Can you transcribe the data exactly? Leave the pictures out.

--- START Information supplied ---

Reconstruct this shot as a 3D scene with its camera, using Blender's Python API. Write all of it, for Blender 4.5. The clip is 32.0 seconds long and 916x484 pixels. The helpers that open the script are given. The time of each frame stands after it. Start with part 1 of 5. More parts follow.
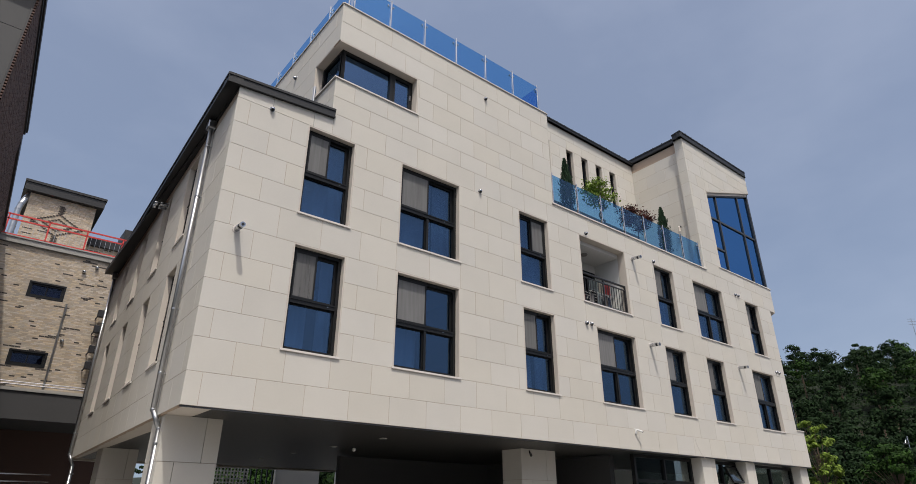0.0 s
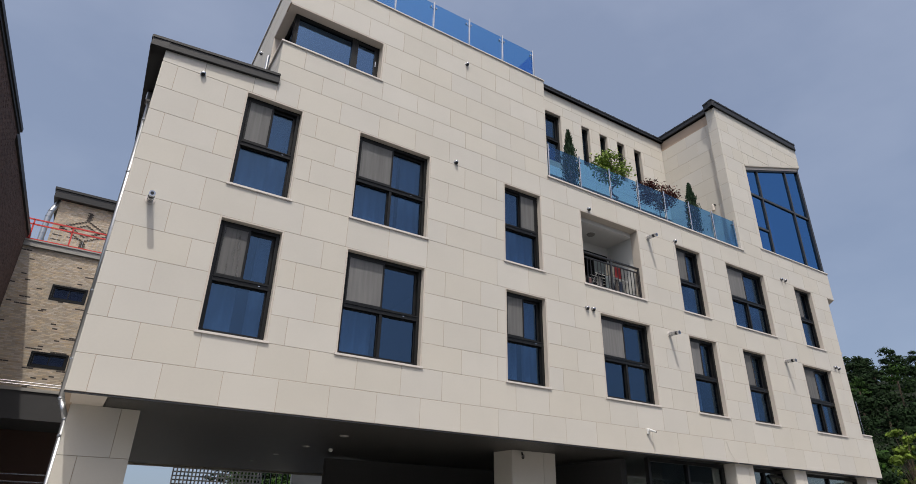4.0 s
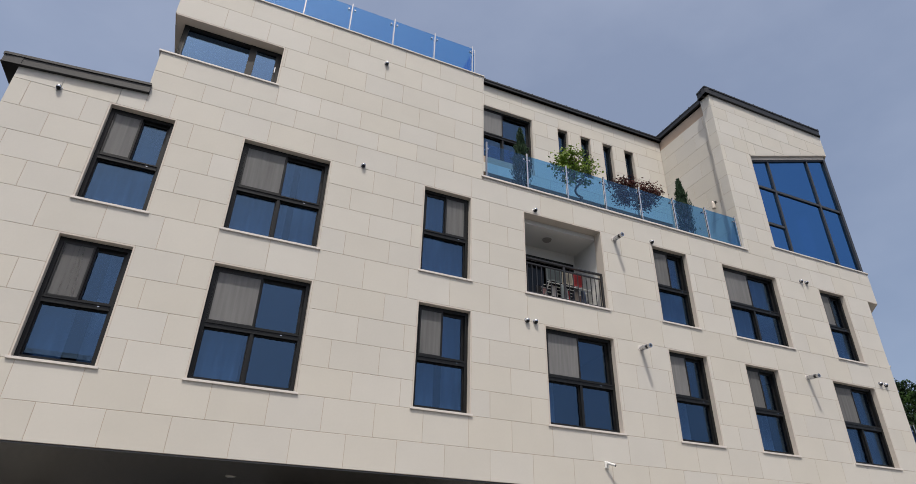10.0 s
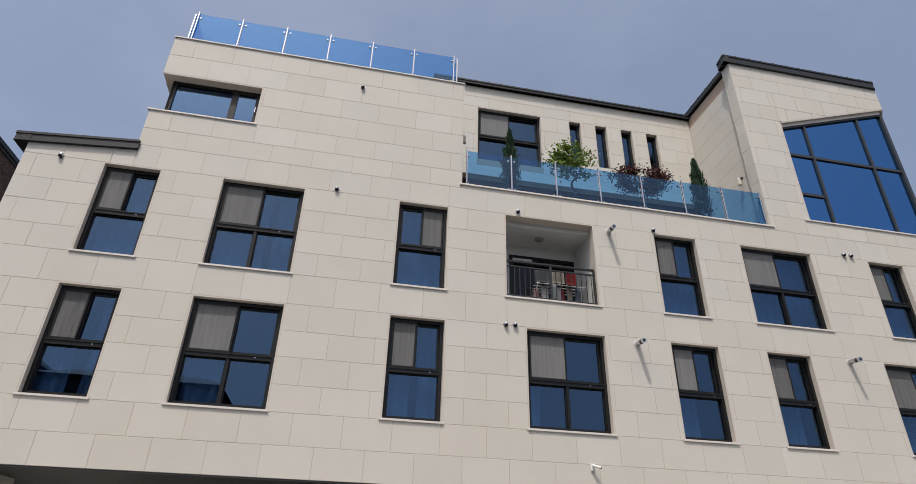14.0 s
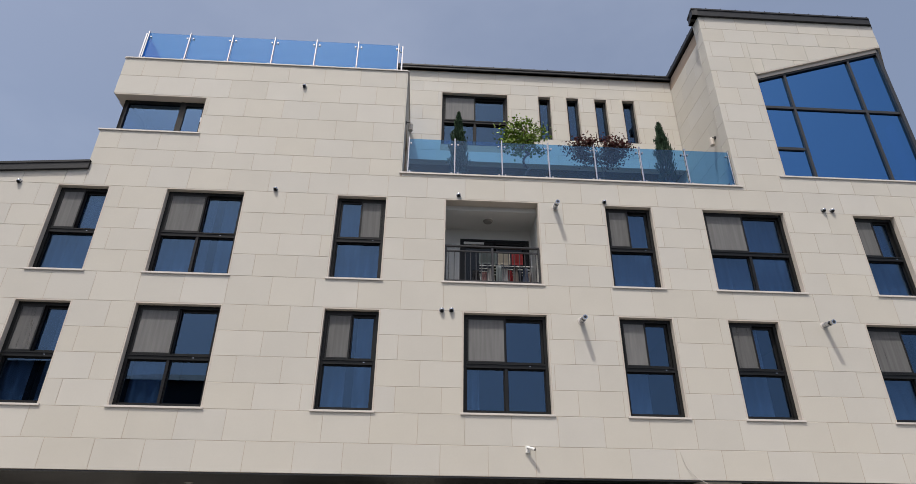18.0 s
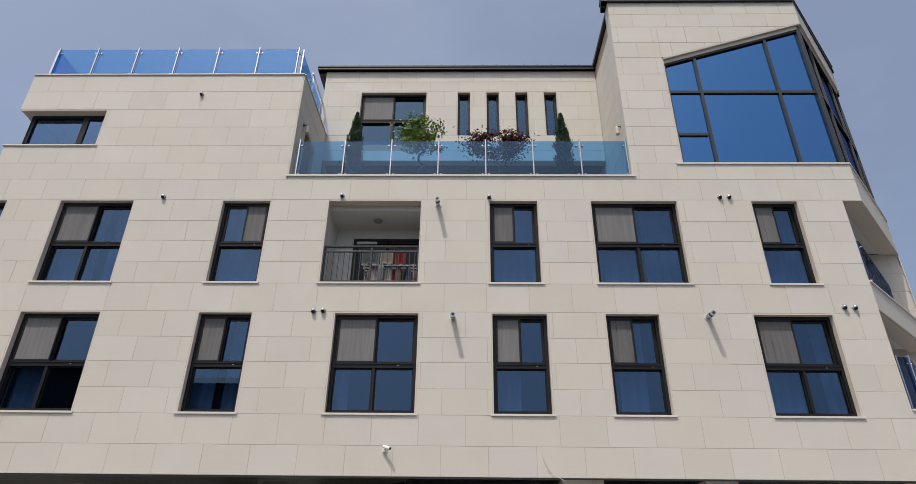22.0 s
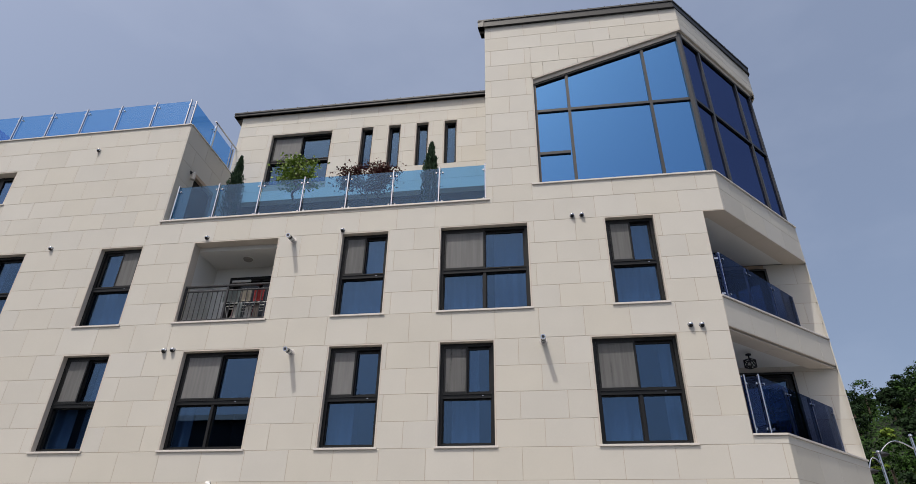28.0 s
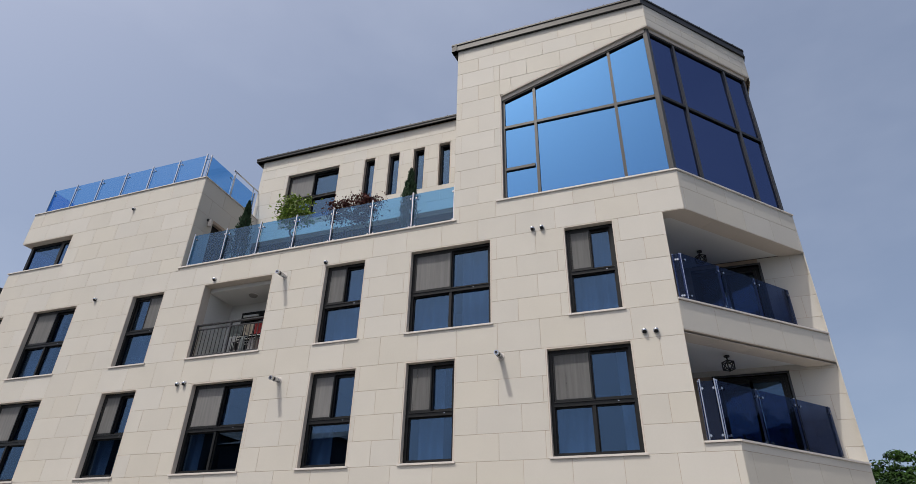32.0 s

--- END Information supplied ---

**Finished answer**
Reconstruct this shot as a 3D scene with its camera, using Blender's Python API. Write all of it, for Blender 4.5. The clip is 32.0 seconds long and 916x484 pixels. The helpers that open the script are given. The time of each frame stands after it. Start with part 1 of 5. More parts follow.
0.0 s
4.0 s
10.0 s
14.0 s
18.0 s
22.0 s
28.0 s
32.0 s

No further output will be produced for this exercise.